The process of spam email detection can be broadly categorized into two approaches (Ma et al., 2009): knowledge engineering and machine learning approach. Knowledge engineering is a network-based approach in which IP (internet protocol) address, network address along with some set of defined rules are considered for the email classification. This is a fruitful method but bares the limitation of time consumption. The updating of rules and maintenance are also tedious for users. As an alternative, machine learning techniques can be used which does not involve any set of rules. Comparatively, it is much efficient than the former method (Guzella and Caminhas, 2009). Several classification algorithms are used which classifies the emails based on its content and attributes.

Key Terms in this Chapter

Overfitting: A condition when a model learns the detail and noise in the training data to the extent that it negatively impacts the performance of the model on new data.

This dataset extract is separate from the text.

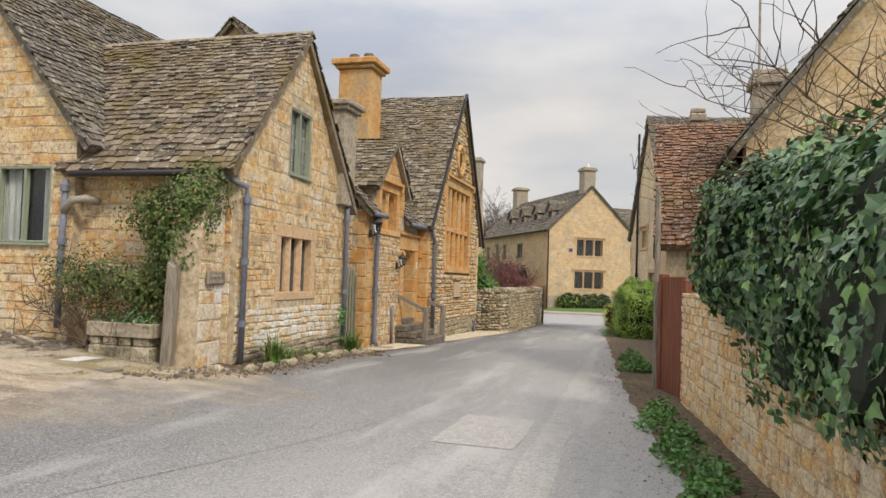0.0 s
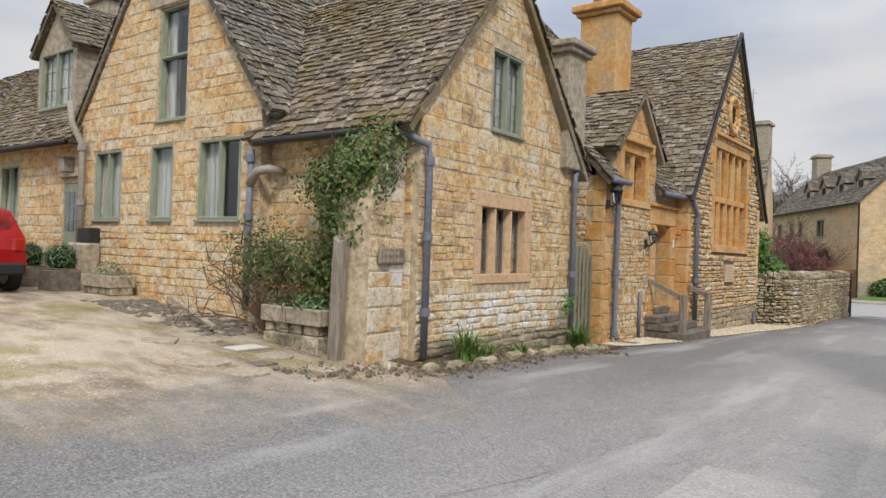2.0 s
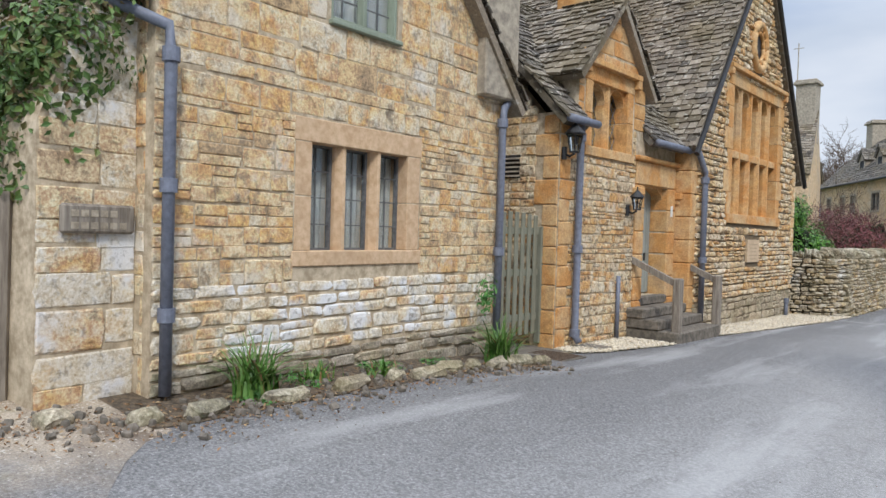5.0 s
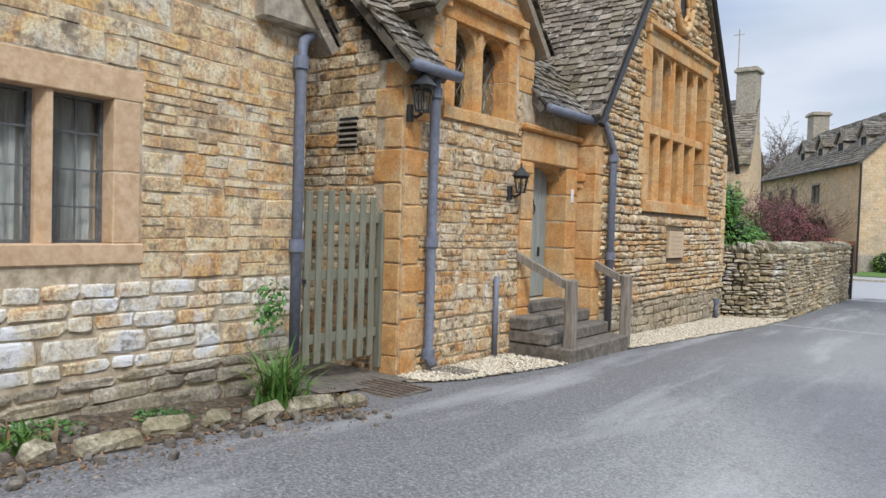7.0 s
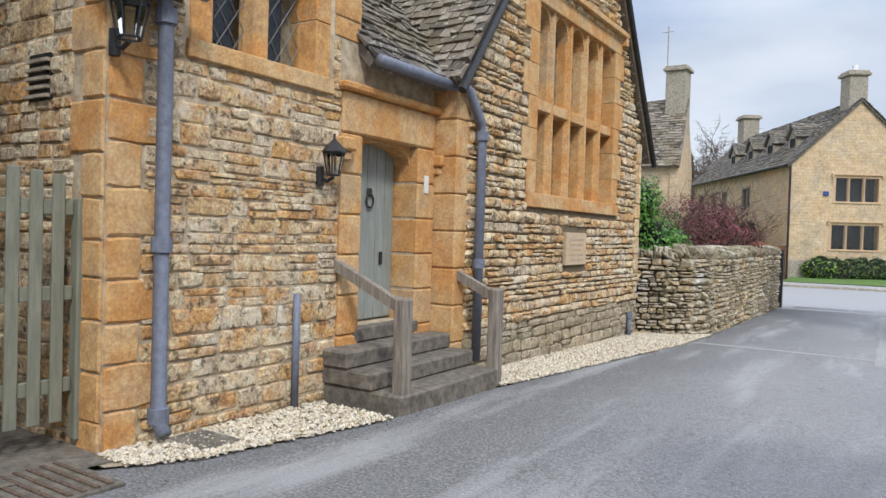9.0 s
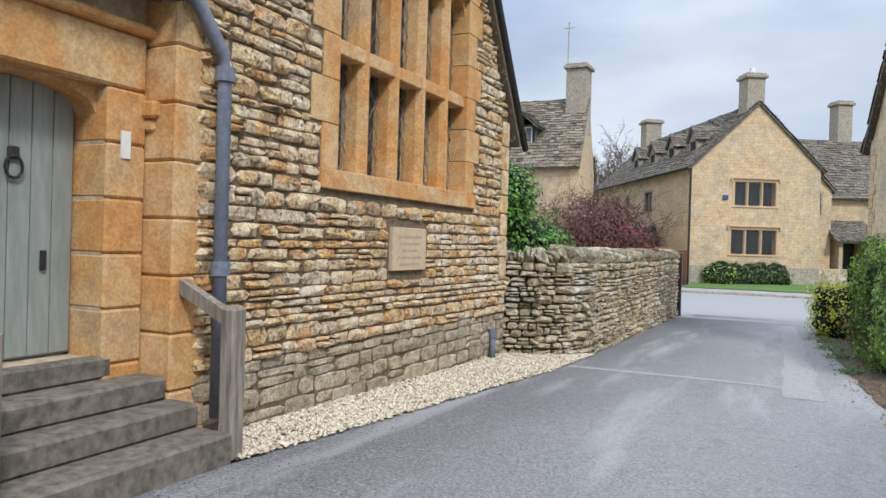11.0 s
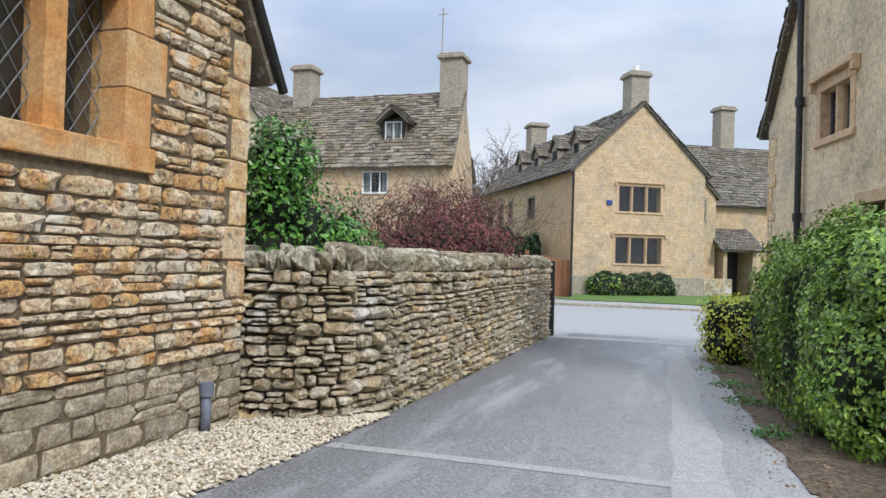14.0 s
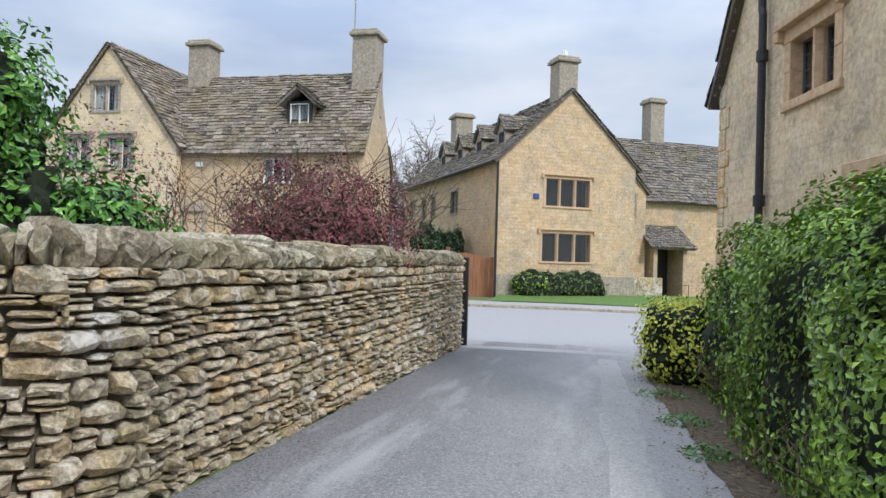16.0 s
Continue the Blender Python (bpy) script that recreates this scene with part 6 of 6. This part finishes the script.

Email IMAP: The internet message access protocol (IMAP) is a mail protocol that can be used from a local client machine to access emails on the remote web server.

Malevolent: Having a harmful influence or malicious.

Knowledge Engineering: A field of artificial intelligence that tries to collect the judgment and behavior of a human expert in a given field.

Swarm Intelligence: A concept in artificial intelligence which considers the collective behavior of decentralized, self-organized natural and artificial systems.

Trojan: A type of computer virus in the form of computer software such as utilities, games, and sometimes even antivirus programs.

Innocuous: Not harmful or offensive.